> [What is asked] Can you quote the lines below exactly, starting at the line with "Continue the Blender" and going through the last one?

════════════════════

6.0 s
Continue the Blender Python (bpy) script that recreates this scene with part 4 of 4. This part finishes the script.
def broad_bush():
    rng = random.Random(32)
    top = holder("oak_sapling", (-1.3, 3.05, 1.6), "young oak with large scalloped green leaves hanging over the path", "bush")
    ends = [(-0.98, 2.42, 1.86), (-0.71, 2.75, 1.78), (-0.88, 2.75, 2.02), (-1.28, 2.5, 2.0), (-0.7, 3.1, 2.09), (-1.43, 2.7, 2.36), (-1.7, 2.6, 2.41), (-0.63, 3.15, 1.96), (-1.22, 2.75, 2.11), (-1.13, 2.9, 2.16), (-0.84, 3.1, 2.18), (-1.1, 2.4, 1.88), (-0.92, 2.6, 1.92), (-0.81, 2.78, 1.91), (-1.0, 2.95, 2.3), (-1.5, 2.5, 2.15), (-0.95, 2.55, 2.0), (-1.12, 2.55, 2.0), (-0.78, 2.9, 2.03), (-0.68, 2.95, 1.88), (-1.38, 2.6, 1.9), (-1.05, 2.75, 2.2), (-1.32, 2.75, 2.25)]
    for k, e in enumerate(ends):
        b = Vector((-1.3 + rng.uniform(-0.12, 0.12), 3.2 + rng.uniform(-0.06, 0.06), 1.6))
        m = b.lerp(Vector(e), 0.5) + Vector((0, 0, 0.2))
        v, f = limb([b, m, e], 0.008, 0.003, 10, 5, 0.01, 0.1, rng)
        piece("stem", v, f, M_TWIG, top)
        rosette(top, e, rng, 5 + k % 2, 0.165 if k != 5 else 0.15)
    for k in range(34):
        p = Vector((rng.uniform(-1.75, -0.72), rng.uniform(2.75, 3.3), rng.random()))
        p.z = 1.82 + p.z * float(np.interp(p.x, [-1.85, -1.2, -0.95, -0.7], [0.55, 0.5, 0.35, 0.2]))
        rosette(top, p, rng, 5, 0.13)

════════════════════

> [Response]
Continue the Blender Python (bpy) script that recreates this scene with part 4 of 4. This part finishes the script.
def broad_bush():
    rng = random.Random(32)
    top = holder("oak_sapling", (-1.3, 3.05, 1.6), "young oak with large scalloped green leaves hanging over the path", "bush")
    ends = [(-0.98, 2.42, 1.86), (-0.71, 2.75, 1.78), (-0.88, 2.75, 2.02), (-1.28, 2.5, 2.0), (-0.7, 3.1, 2.09), (-1.43, 2.7, 2.36), (-1.7, 2.6, 2.41), (-0.63, 3.15, 1.96), (-1.22, 2.75, 2.11), (-1.13, 2.9, 2.16), (-0.84, 3.1, 2.18), (-1.1, 2.4, 1.88), (-0.92, 2.6, 1.92), (-0.81, 2.78, 1.91), (-1.0, 2.95, 2.3), (-1.5, 2.5, 2.15), (-0.95, 2.55, 2.0), (-1.12, 2.55, 2.0), (-0.78, 2.9, 2.03), (-0.68, 2.95, 1.88), (-1.38, 2.6, 1.9), (-1.05, 2.75, 2.2), (-1.32, 2.75, 2.25)]
    for k, e in enumerate(ends):
        b = Vector((-1.3 + rng.uniform(-0.12, 0.12), 3.2 + rng.uniform(-0.06, 0.06), 1.6))
        m = b.lerp(Vector(e), 0.5) + Vector((0, 0, 0.2))
        v, f = limb([b, m, e], 0.008, 0.003, 10, 5, 0.01, 0.1, rng)
        piece("stem", v, f, M_TWIG, top)
        rosette(top, e, rng, 5 + k % 2, 0.165 if k != 5 else 0.15)
    for k in range(34):
        p = Vector((rng.uniform(-1.75, -0.72), rng.uniform(2.75, 3.3), rng.random()))
        p.z = 1.82 + p.z * float(np.interp(p.x, [-1.85, -1.2, -0.95, -0.7], [0.55, 0.5, 0.35, 0.2]))
        rosette(top, p, rng, 5, 0.13)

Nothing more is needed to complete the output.